Scan the material below for the string "scene", and copy every line where it shows up.

* BEGIN Provided data *

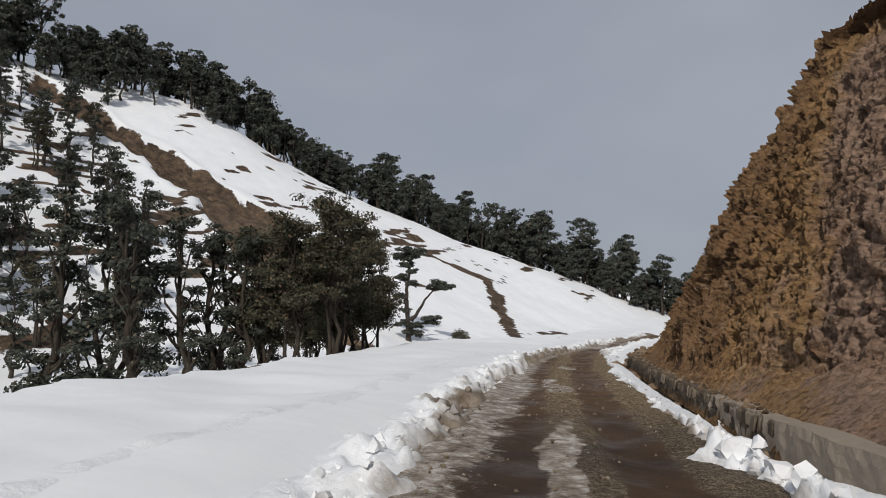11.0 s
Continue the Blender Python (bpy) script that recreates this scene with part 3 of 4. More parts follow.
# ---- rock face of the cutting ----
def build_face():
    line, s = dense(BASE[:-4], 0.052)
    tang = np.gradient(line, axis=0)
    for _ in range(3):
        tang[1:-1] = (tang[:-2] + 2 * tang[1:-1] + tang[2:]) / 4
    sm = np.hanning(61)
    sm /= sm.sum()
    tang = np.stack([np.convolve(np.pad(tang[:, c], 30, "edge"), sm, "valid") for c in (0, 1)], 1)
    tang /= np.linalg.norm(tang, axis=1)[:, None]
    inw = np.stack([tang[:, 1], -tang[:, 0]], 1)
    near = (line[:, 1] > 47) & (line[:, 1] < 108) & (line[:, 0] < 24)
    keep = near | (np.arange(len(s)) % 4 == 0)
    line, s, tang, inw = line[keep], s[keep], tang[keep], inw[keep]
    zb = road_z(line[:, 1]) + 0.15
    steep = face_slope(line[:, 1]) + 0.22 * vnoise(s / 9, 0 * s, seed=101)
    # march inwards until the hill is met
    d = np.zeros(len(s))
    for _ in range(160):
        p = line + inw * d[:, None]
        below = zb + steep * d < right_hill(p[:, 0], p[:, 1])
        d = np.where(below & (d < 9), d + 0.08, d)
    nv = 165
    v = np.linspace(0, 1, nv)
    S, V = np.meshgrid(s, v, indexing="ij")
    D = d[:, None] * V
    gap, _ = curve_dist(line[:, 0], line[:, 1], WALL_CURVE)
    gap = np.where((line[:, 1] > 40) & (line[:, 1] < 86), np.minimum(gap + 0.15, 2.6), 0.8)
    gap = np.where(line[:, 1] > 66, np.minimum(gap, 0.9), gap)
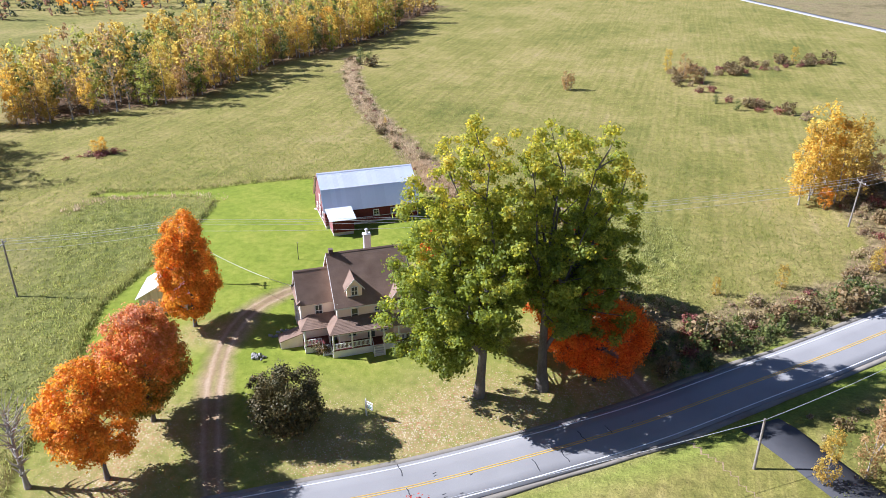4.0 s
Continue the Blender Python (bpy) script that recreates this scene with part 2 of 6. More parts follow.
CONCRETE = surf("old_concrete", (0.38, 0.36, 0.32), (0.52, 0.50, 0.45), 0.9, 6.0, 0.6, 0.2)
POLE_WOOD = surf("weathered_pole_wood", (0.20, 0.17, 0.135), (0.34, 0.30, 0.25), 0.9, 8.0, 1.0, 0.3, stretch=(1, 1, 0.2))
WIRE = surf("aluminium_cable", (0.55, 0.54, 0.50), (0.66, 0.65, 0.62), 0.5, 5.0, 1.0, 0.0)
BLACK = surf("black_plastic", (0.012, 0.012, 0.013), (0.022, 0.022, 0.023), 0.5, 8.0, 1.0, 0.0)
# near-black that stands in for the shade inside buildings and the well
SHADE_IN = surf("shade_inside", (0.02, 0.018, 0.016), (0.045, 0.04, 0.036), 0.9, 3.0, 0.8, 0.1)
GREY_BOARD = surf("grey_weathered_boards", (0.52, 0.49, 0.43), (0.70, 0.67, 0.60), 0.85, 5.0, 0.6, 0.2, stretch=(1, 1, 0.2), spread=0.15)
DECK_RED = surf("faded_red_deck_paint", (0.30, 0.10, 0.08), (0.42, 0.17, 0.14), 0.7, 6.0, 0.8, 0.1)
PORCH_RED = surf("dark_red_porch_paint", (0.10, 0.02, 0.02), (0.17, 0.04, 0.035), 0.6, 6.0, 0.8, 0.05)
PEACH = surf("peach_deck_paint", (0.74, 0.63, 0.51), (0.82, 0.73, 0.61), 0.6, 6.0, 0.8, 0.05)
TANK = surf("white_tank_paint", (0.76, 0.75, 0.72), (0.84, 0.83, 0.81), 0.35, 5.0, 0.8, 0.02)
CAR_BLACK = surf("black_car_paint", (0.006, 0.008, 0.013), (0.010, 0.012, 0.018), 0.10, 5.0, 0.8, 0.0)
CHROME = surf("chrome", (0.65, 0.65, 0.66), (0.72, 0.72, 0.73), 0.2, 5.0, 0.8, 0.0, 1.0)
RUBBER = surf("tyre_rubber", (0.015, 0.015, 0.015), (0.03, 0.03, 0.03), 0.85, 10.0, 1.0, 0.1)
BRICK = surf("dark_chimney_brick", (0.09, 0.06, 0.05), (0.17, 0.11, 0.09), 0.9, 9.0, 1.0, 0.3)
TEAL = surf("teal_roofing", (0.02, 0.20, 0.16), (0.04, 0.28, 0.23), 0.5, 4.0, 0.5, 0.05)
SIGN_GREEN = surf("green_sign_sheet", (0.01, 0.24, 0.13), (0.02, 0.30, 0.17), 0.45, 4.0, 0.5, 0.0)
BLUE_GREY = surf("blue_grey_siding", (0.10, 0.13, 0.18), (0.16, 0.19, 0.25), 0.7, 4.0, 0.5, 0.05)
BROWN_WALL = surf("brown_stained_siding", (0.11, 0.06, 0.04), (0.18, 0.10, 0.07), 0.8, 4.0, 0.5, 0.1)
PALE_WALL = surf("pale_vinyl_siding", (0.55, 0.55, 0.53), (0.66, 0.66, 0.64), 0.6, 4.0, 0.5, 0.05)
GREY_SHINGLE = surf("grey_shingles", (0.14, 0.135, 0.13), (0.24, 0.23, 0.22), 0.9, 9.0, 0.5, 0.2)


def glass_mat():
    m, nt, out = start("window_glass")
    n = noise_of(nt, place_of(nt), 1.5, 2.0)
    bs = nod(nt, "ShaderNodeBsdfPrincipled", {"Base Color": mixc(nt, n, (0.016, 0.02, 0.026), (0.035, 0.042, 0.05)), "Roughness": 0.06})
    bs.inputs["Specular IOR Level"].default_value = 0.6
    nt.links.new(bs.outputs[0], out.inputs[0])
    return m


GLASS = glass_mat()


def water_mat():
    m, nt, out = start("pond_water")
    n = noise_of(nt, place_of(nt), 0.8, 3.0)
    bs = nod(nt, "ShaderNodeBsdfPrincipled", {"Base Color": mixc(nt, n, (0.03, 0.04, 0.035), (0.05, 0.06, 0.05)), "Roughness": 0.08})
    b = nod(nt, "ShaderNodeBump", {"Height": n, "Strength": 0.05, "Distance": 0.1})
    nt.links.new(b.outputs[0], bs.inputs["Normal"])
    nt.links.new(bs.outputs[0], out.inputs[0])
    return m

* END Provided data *

→ Final result:
Continue the Blender Python (bpy) script that recreates this scene with part 3 of 4. More parts follow.
Continue the Blender Python (bpy) script that recreates this scene with part 2 of 6. More parts follow.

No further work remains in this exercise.